## Set task:
Omit all pictures, then retype the data exactly as given.

■ ■ ■ ■ ■

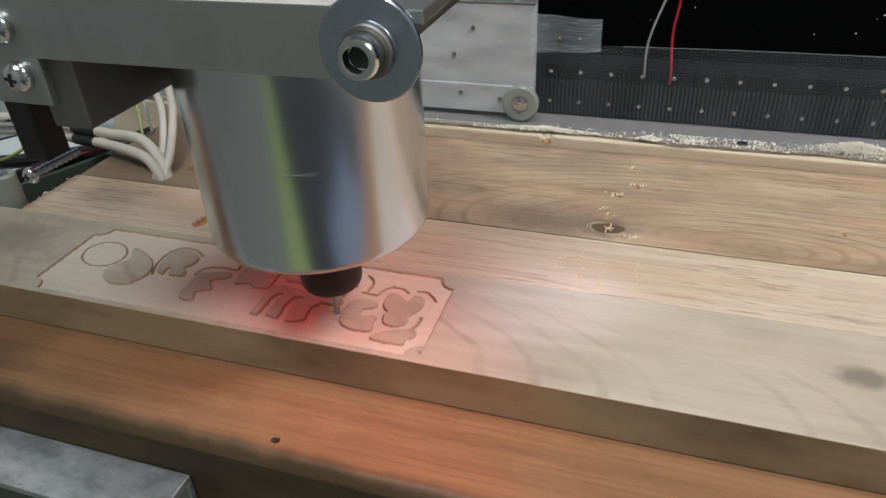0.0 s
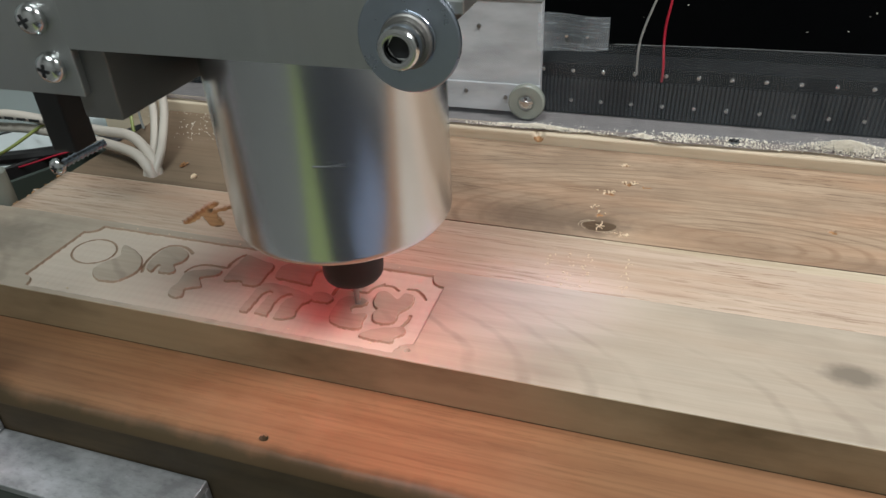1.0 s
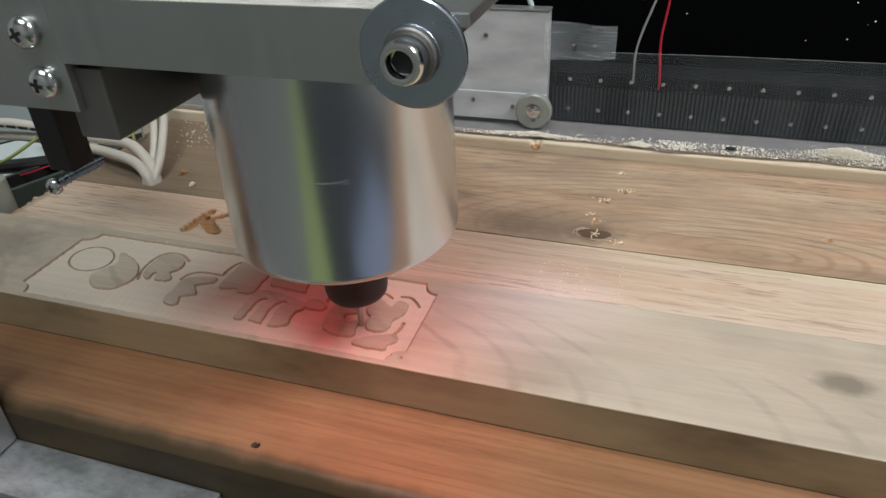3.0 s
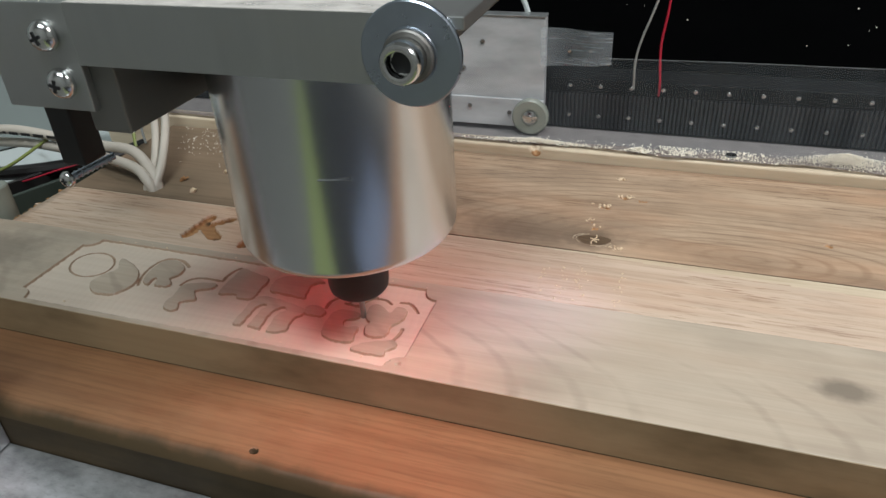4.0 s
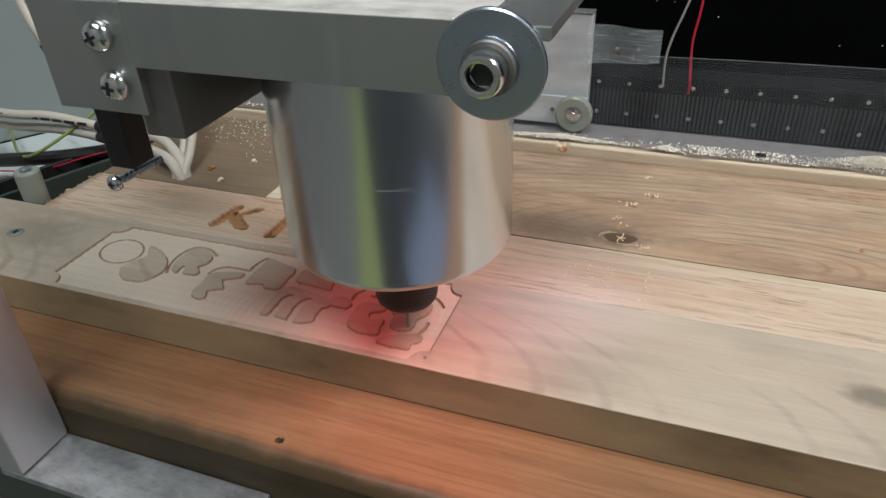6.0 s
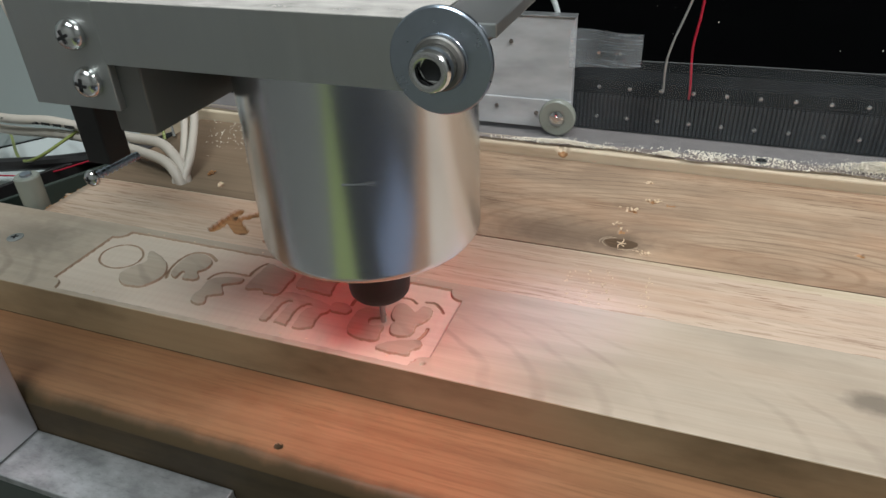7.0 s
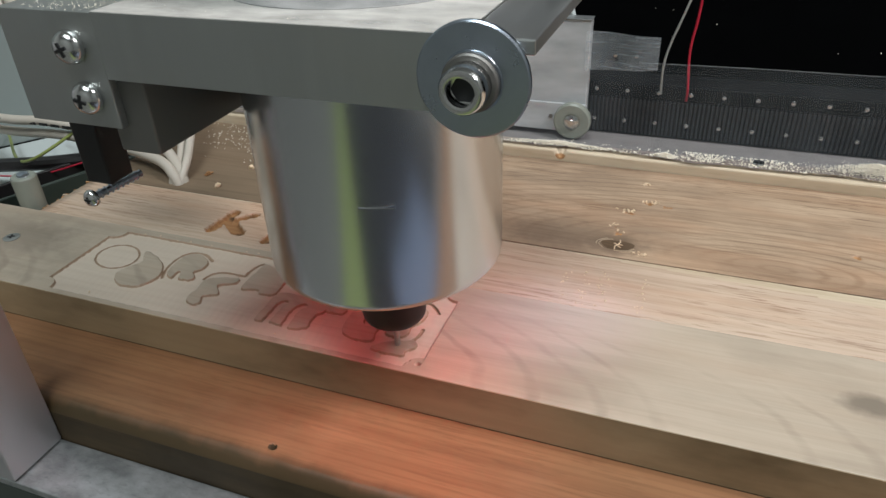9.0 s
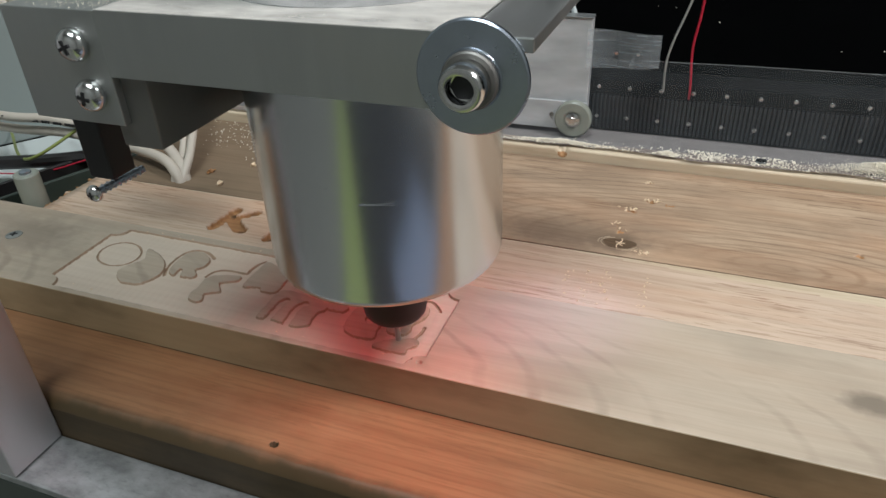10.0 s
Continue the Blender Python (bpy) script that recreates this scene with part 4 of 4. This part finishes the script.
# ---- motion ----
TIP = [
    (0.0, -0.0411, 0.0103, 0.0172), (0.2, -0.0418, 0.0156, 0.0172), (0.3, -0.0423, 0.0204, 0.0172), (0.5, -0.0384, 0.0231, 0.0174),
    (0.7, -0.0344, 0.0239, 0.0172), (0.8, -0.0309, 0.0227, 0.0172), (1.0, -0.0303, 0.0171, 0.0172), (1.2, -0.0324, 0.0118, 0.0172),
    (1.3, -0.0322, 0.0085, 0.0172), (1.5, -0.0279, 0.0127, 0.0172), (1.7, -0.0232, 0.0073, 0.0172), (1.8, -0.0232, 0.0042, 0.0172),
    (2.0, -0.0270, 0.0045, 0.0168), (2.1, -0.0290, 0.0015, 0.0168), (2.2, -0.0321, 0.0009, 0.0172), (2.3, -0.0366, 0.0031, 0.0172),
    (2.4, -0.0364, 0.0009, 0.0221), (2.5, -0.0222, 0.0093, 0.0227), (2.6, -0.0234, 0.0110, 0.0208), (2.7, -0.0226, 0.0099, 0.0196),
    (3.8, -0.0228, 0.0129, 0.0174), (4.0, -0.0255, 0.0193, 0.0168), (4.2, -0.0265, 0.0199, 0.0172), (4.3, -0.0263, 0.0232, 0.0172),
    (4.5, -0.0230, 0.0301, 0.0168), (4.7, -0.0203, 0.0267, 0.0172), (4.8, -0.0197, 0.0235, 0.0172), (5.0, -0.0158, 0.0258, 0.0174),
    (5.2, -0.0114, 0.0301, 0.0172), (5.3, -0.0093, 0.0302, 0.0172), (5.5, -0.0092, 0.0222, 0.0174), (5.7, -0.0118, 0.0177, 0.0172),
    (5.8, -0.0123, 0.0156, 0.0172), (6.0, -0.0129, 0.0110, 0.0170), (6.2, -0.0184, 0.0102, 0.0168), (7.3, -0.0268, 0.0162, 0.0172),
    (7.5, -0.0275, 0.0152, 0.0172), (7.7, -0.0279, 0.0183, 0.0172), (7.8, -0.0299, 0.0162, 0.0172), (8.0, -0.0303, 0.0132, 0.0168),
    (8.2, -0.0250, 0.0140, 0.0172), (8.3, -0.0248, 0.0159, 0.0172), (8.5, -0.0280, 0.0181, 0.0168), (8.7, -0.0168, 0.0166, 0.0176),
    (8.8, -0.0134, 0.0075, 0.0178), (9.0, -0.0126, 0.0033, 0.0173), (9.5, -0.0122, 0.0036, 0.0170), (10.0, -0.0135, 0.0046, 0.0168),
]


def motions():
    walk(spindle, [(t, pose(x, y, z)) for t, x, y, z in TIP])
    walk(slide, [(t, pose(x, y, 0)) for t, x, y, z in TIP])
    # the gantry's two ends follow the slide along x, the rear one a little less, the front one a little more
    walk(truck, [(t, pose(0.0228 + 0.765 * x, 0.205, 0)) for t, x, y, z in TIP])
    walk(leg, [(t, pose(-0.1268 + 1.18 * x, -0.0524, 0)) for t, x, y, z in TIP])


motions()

■ ■ ■ ■ ■

## Correct result:
0.0 s
1.0 s
3.0 s
4.0 s
6.0 s
7.0 s
9.0 s
10.0 s
Continue the Blender Python (bpy) script that recreates this scene with part 4 of 4. This part finishes the script.
# ---- motion ----
TIP = [
    (0.0, -0.0411, 0.0103, 0.0172), (0.2, -0.0418, 0.0156, 0.0172), (0.3, -0.0423, 0.0204, 0.0172), (0.5, -0.0384, 0.0231, 0.0174),
    (0.7, -0.0344, 0.0239, 0.0172), (0.8, -0.0309, 0.0227, 0.0172), (1.0, -0.0303, 0.0171, 0.0172), (1.2, -0.0324, 0.0118, 0.0172),
    (1.3, -0.0322, 0.0085, 0.0172), (1.5, -0.0279, 0.0127, 0.0172), (1.7, -0.0232, 0.0073, 0.0172), (1.8, -0.0232, 0.0042, 0.0172),
    (2.0, -0.0270, 0.0045, 0.0168), (2.1, -0.0290, 0.0015, 0.0168), (2.2, -0.0321, 0.0009, 0.0172), (2.3, -0.0366, 0.0031, 0.0172),
    (2.4, -0.0364, 0.0009, 0.0221), (2.5, -0.0222, 0.0093, 0.0227), (2.6, -0.0234, 0.0110, 0.0208), (2.7, -0.0226, 0.0099, 0.0196),
    (3.8, -0.0228, 0.0129, 0.0174), (4.0, -0.0255, 0.0193, 0.0168), (4.2, -0.0265, 0.0199, 0.0172), (4.3, -0.0263, 0.0232, 0.0172),
    (4.5, -0.0230, 0.0301, 0.0168), (4.7, -0.0203, 0.0267, 0.0172), (4.8, -0.0197, 0.0235, 0.0172), (5.0, -0.0158, 0.0258, 0.0174),
    (5.2, -0.0114, 0.0301, 0.0172), (5.3, -0.0093, 0.0302, 0.0172), (5.5, -0.0092, 0.0222, 0.0174), (5.7, -0.0118, 0.0177, 0.0172),
    (5.8, -0.0123, 0.0156, 0.0172), (6.0, -0.0129, 0.0110, 0.0170), (6.2, -0.0184, 0.0102, 0.0168), (7.3, -0.0268, 0.0162, 0.0172),
    (7.5, -0.0275, 0.0152, 0.0172), (7.7, -0.0279, 0.0183, 0.0172), (7.8, -0.0299, 0.0162, 0.0172), (8.0, -0.0303, 0.0132, 0.0168),
    (8.2, -0.0250, 0.0140, 0.0172), (8.3, -0.0248, 0.0159, 0.0172), (8.5, -0.0280, 0.0181, 0.0168), (8.7, -0.0168, 0.0166, 0.0176),
    (8.8, -0.0134, 0.0075, 0.0178), (9.0, -0.0126, 0.0033, 0.0173), (9.5, -0.0122, 0.0036, 0.0170), (10.0, -0.0135, 0.0046, 0.0168),
]


def motions():
    walk(spindle, [(t, pose(x, y, z)) for t, x, y, z in TIP])
    walk(slide, [(t, pose(x, y, 0)) for t, x, y, z in TIP])
    # the gantry's two ends follow the slide along x, the rear one a little less, the front one a little more
    walk(truck, [(t, pose(0.0228 + 0.765 * x, 0.205, 0)) for t, x, y, z in TIP])
    walk(leg, [(t, pose(-0.1268 + 1.18 * x, -0.0524, 0)) for t, x, y, z in TIP])


motions()